Expected Remaining Life

A repair isn’t a one-time cost. It’s a down payment on however many more miles the car has in it. Fixing a water pump on a Toyota with 120,000 miles and a clean service history buys you years. The same repair on a car that’s been neglected, overheated twice, and runs rough buys you weeks.

Ask what kind of shape the rest of the car is in. Body solid? Frame clean? Transmission shifting right? Engine quiet? If the answer is yes across the board, the car has runway, and the repair is buying real time. If half those answers are shaky, you’re patching one hole in a boat that’s taking on water in three other spots.

What the Next 12 Months Look Like

This is the number people forget. The estimate in front of you is today’s problem. The bigger question is what’s lined up behind it.

Tires near the wear bars, brakes getting thin, a check engine light that’s been on for a code you’ve been ignoring, a slow oil leak that’s about to need attention. Add those up. A $2,400 repair that’s the last big thing for two years is a different decision than a $2,400 repair that’s the first of four coming due before next winter. A shop that’s straight with you can give you a rough read on what’s around the corner if you ask for it.

The Cost of What Replaces It

Here’s where 2026 changes the math. Walking away from a repair means buying something else, and the something else isn’t cheap. A solid used car in the $12,000 to $18,000 range carries a payment, full coverage insurance, tax, and registration. The car you’re thinking about fixing might be paid off, on liability-only insurance, and a known quantity.

Run the real comparison. A $2,400 repair against a replacement that costs you $300 a month plus higher insurance for the next several years isn’t $2,400 against $3,000. It’s $2,400 against a lot more than that, spread out.
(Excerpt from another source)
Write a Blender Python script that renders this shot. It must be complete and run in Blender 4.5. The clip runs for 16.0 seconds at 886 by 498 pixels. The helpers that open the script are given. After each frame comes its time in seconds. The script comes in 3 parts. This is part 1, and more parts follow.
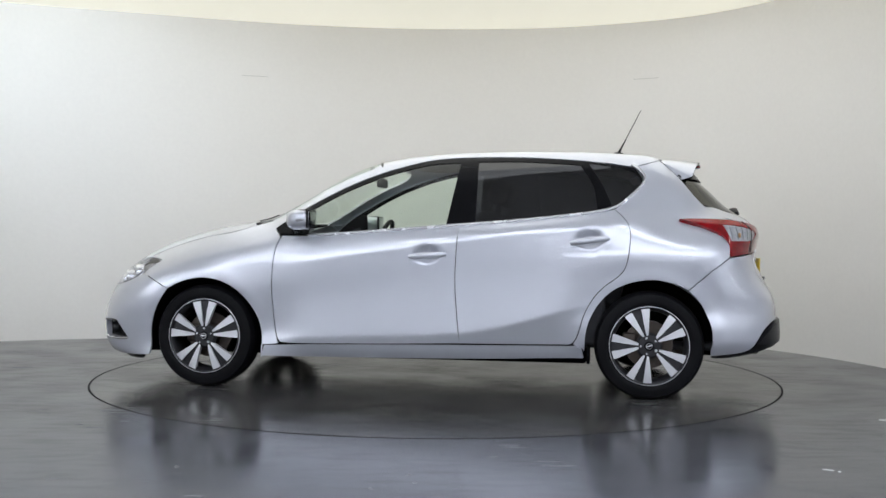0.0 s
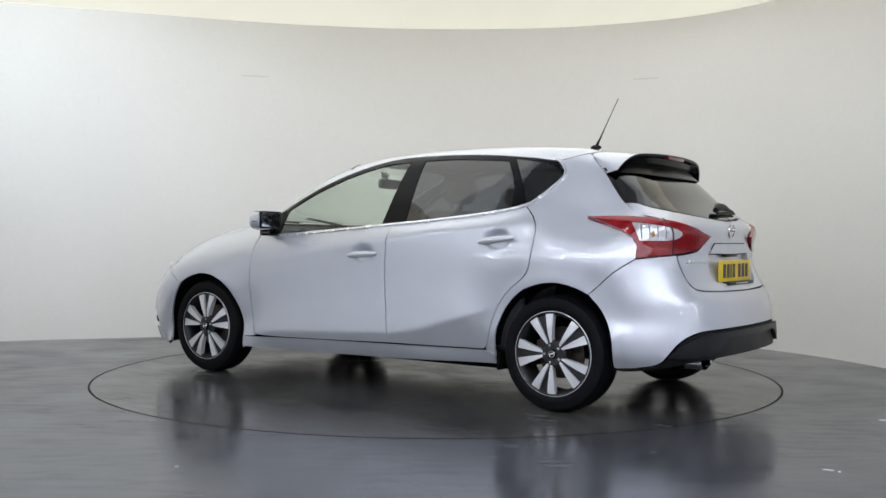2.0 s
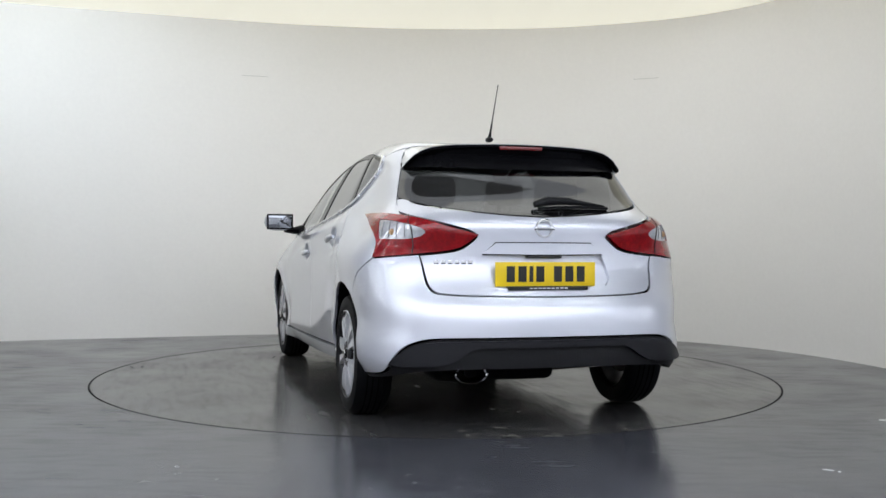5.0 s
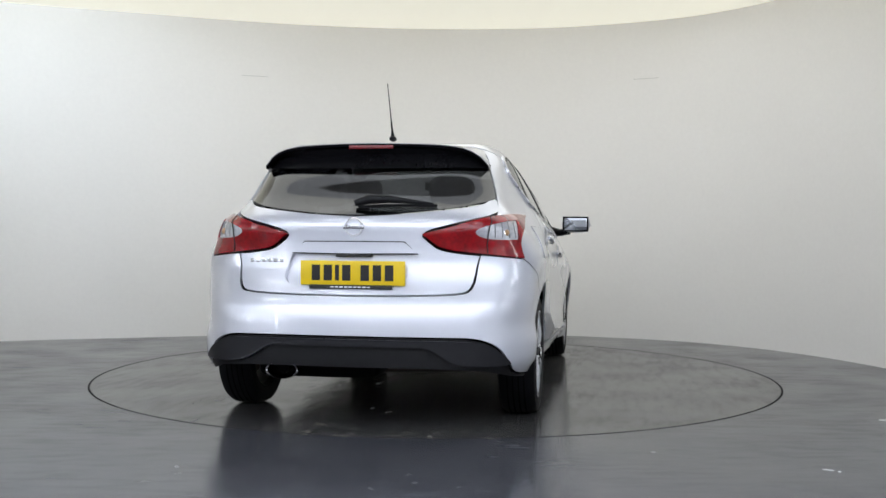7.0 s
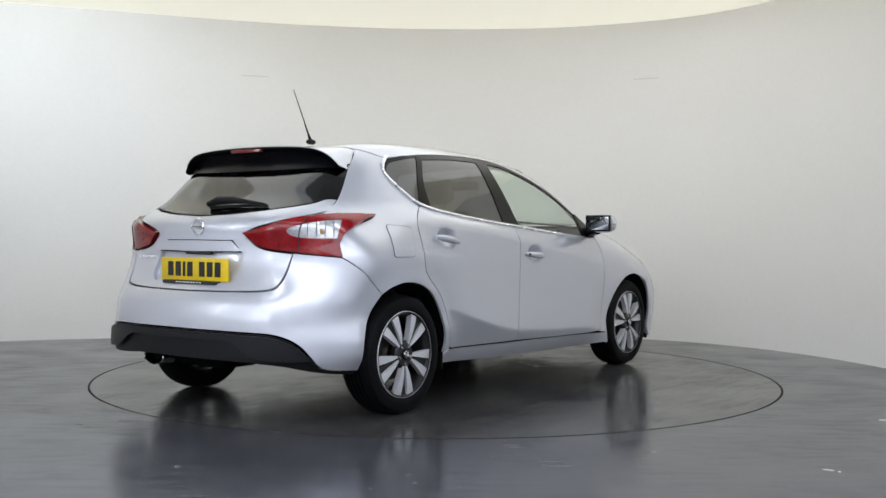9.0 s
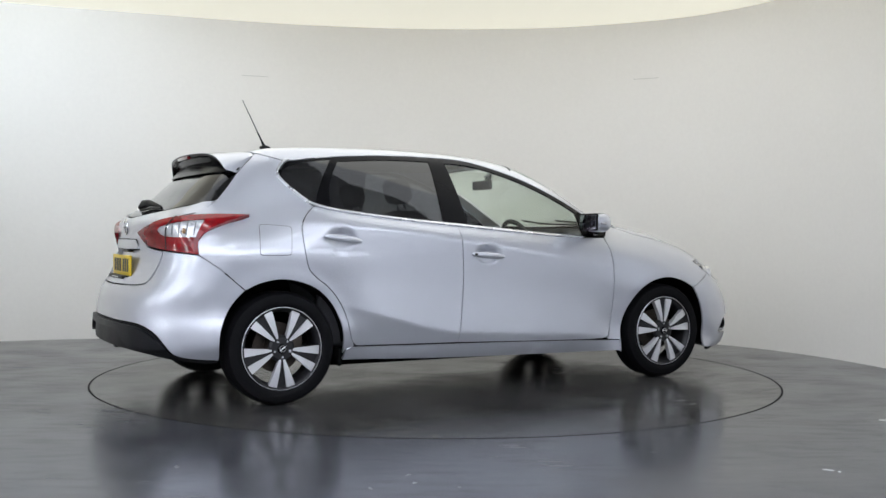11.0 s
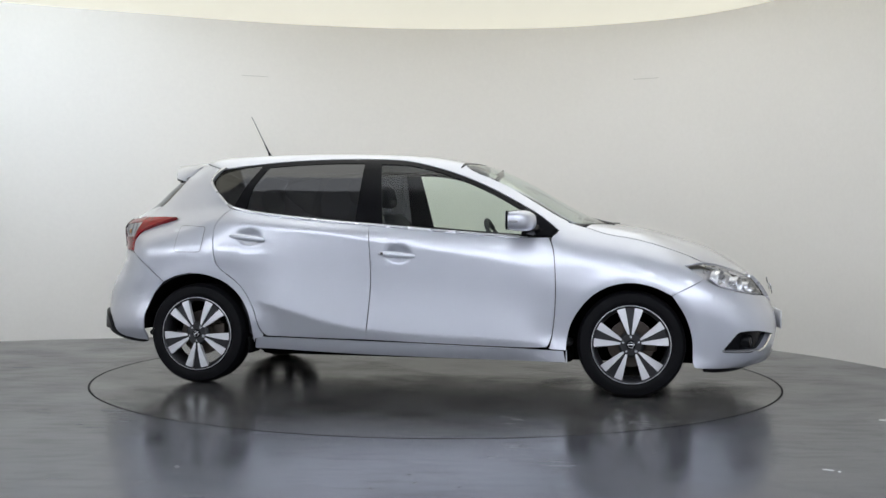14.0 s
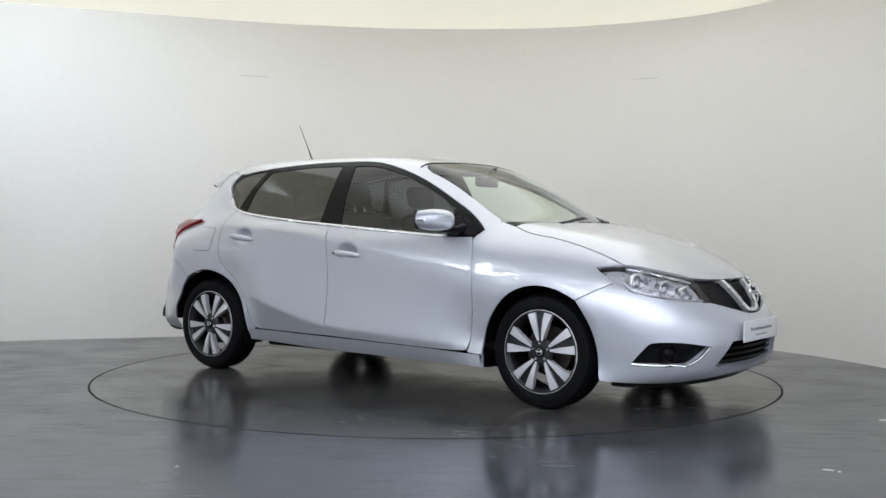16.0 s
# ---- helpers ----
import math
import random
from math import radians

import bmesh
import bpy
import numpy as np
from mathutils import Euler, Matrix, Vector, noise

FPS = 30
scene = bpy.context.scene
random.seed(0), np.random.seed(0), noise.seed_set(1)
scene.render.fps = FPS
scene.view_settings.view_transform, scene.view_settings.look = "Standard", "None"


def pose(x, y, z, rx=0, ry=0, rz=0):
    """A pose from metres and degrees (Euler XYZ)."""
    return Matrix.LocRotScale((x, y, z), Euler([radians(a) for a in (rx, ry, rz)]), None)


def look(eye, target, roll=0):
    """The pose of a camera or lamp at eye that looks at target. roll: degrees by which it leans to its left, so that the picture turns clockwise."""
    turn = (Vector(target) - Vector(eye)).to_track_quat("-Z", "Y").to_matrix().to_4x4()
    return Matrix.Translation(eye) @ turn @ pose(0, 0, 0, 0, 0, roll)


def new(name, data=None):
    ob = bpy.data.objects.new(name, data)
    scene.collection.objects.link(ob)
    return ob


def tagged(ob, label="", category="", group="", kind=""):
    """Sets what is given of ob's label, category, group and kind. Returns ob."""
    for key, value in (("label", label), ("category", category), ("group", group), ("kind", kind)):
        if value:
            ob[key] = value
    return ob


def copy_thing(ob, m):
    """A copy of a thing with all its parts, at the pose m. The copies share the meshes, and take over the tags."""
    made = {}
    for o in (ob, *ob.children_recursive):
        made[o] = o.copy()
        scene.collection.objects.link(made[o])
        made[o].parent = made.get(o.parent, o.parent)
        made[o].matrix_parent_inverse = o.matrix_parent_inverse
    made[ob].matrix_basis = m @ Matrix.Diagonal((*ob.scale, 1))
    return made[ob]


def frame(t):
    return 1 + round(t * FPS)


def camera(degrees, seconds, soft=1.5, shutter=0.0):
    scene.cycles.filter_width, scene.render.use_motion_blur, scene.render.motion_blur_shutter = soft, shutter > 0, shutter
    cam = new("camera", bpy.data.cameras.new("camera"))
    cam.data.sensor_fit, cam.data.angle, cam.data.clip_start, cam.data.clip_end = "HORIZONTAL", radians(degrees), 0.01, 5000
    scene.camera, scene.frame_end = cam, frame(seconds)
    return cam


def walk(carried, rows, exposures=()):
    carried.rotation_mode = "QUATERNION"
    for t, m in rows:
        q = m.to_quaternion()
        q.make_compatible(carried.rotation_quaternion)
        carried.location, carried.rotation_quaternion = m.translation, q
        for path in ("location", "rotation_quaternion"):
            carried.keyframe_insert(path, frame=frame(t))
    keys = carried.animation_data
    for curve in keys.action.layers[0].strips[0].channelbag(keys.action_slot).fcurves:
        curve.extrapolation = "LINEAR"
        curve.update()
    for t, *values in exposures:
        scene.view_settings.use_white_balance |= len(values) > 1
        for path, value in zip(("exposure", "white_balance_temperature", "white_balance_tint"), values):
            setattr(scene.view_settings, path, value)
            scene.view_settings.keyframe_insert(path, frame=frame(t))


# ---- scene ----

Sometimes the repair is the cheap option even when the ratio says otherwise.

The Exceptions That Override the Rule

Some situations don’t care about the 50% rule. These are the ones where the answer flips regardless of the numbers.

Frame rust. 

This one’s straightforward. Structural rust through a frame rail or a unibody is a stop. You can’t safely patch a rotted frame, and a shop worth its salt won’t try. A Tacoma or an older truck out of a salt state with frame rot is done as a daily driver no matter how clean the engine runs, and the rest of the car being in good shape doesn’t change that.

Head gasket, depends on the engine. 

A head gasket on some engines is a routine job bundled with a timing belt and water pump. On others it means pulling heads, machine work, and a labor bill that climbs fast. The repair makes sense on a car that’s otherwise solid and worth keeping. It’s a harder call on a high-mile car where the gasket failure already cooked the engine a little. The engine in the car matters more than the repair name here.

Transmission rebuild. 

A $2,500 to $4,000 transmission job lives or dies on the rest of the car. Drop a rebuilt unit into a clean, paid-off vehicle with good bones and you’ve bought yourself years. Put that same unit in a car that’s already rusting and burning oil and you’ve spent rebuild money to keep a tired car limping along. The repair is identical either way, but the answer goes opposite directions depending on what surrounds it.

Paid off and runs fine. 

This is the one the math misses most. A car that’s paid off, reliable, and not asking for much will often justify a repair that looks dumb on paper. Keeping a $3,000 car alive with a $2,400 fix can still beat a car payment if the thing has been dead reliable otherwise. The number looks bad. The decision can still be right.

Notice none of this tells you what to do with your specific car. That’s on purpose. The framework gives you the questions. You’ve got the answers about your own situation that nobody at a shop can see from an estimate.

Run the ratio, look at the runway, total up the next 12 months, and price out what actually replaces it. Then check it against the exceptions. If you do that and the answer’s still a coin flip, it probably means either choice is fine, and you can pick the one that lets you sleep.